### DATA BLOCK
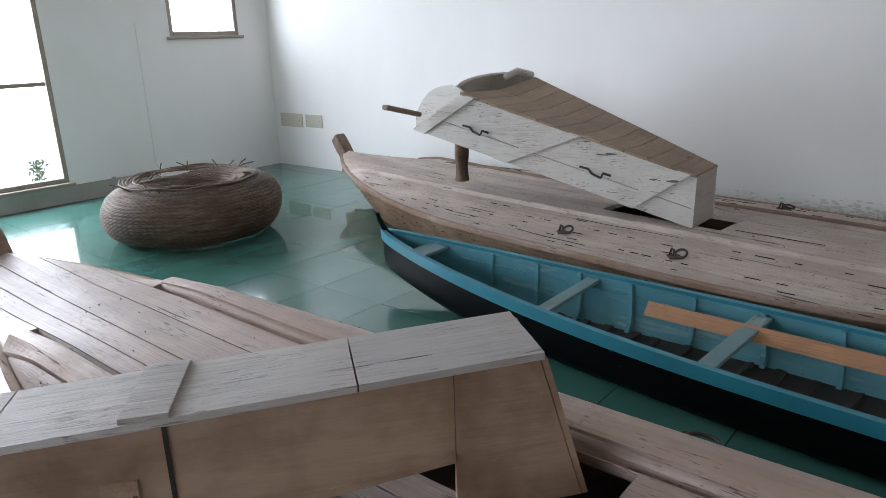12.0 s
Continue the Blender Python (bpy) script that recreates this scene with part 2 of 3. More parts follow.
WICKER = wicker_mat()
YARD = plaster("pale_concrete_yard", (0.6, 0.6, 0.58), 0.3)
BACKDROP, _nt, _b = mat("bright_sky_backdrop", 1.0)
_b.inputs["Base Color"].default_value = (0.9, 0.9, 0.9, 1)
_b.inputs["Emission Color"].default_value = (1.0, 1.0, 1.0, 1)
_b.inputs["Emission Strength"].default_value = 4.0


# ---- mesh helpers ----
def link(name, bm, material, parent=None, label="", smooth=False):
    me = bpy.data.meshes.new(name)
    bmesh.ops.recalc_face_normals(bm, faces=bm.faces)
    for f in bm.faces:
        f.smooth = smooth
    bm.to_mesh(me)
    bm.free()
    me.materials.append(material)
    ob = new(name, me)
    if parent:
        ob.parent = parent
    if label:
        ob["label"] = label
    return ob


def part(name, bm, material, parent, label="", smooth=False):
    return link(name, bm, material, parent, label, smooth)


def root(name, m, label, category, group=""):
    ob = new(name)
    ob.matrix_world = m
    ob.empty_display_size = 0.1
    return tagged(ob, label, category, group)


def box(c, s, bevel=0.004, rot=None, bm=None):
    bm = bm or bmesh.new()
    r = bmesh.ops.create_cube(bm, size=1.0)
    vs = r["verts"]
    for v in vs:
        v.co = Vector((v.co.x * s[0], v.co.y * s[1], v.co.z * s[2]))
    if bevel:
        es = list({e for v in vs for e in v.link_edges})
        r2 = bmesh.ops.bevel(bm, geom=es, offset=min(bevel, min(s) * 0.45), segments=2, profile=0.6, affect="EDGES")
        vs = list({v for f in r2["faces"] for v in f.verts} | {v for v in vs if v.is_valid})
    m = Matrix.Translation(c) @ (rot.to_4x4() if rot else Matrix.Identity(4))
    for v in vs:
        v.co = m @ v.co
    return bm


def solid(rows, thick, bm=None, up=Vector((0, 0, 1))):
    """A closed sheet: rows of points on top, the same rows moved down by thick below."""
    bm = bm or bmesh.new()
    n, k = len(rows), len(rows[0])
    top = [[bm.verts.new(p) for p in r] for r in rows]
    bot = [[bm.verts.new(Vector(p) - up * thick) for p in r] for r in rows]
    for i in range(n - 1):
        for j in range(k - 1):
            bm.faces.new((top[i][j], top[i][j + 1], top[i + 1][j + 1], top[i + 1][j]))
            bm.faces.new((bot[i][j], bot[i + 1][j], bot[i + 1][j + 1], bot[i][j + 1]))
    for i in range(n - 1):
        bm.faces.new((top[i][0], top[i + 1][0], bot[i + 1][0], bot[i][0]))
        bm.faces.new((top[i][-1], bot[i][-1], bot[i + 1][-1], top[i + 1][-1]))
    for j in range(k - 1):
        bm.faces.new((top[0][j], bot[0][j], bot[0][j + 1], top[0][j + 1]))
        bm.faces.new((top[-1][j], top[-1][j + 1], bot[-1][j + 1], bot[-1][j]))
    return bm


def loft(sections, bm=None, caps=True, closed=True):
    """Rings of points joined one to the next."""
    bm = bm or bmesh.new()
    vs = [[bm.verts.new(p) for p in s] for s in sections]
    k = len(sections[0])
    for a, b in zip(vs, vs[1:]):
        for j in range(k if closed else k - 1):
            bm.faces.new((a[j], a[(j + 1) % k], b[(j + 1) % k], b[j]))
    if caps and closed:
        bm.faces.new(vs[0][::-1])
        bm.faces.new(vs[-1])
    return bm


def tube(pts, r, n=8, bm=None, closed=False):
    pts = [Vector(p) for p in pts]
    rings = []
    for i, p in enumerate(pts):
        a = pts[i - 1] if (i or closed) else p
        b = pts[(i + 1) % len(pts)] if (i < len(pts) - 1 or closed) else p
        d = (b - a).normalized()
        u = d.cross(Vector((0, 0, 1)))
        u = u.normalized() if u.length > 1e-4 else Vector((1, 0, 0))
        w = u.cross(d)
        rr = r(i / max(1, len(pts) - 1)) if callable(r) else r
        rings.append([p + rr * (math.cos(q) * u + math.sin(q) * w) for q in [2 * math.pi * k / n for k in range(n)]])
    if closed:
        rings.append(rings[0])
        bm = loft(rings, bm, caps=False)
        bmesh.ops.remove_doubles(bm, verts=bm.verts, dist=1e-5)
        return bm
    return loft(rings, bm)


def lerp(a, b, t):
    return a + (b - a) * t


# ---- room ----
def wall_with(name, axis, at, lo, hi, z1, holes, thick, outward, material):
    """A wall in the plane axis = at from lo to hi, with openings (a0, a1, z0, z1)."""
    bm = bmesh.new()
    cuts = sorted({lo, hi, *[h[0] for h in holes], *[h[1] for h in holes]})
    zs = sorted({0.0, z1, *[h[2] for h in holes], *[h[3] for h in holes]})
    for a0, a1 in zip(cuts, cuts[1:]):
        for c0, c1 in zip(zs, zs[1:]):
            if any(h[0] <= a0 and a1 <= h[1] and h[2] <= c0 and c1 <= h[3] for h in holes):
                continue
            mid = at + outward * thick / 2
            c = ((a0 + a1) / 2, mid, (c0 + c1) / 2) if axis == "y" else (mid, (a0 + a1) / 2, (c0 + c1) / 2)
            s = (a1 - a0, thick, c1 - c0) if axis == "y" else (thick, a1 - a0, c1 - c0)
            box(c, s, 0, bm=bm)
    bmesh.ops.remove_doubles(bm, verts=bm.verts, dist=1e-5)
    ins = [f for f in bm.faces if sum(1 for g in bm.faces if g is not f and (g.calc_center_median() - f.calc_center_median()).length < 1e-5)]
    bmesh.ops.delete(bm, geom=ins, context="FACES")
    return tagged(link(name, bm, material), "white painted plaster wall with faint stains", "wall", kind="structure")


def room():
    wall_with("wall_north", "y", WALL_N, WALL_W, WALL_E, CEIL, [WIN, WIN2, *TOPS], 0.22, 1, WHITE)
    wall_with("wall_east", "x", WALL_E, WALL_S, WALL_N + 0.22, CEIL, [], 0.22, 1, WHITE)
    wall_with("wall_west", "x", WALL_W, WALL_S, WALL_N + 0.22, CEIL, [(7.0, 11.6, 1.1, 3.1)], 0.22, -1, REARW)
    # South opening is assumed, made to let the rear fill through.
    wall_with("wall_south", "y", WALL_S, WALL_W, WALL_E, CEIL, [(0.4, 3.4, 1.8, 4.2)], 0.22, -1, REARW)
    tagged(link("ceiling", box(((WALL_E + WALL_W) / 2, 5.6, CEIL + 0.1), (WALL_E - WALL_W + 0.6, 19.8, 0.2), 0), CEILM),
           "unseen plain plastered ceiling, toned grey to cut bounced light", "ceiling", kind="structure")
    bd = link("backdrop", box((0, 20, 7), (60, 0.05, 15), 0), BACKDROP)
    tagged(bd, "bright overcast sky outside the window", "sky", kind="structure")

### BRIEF
Exactly repeat the lines from the line with "Continue the Blender" to the line with "return tagged(ob, label, category, group)", including both, and output nothing else.

### ANSWER TO THIS TASK
Continue the Blender Python (bpy) script that recreates this scene with part 2 of 3. More parts follow.
WICKER = wicker_mat()
YARD = plaster("pale_concrete_yard", (0.6, 0.6, 0.58), 0.3)
BACKDROP, _nt, _b = mat("bright_sky_backdrop", 1.0)
_b.inputs["Base Color"].default_value = (0.9, 0.9, 0.9, 1)
_b.inputs["Emission Color"].default_value = (1.0, 1.0, 1.0, 1)
_b.inputs["Emission Strength"].default_value = 4.0


# ---- mesh helpers ----
def link(name, bm, material, parent=None, label="", smooth=False):
    me = bpy.data.meshes.new(name)
    bmesh.ops.recalc_face_normals(bm, faces=bm.faces)
    for f in bm.faces:
        f.smooth = smooth
    bm.to_mesh(me)
    bm.free()
    me.materials.append(material)
    ob = new(name, me)
    if parent:
        ob.parent = parent
    if label:
        ob["label"] = label
    return ob


def part(name, bm, material, parent, label="", smooth=False):
    return link(name, bm, material, parent, label, smooth)


def root(name, m, label, category, group=""):
    ob = new(name)
    ob.matrix_world = m
    ob.empty_display_size = 0.1
    return tagged(ob, label, category, group)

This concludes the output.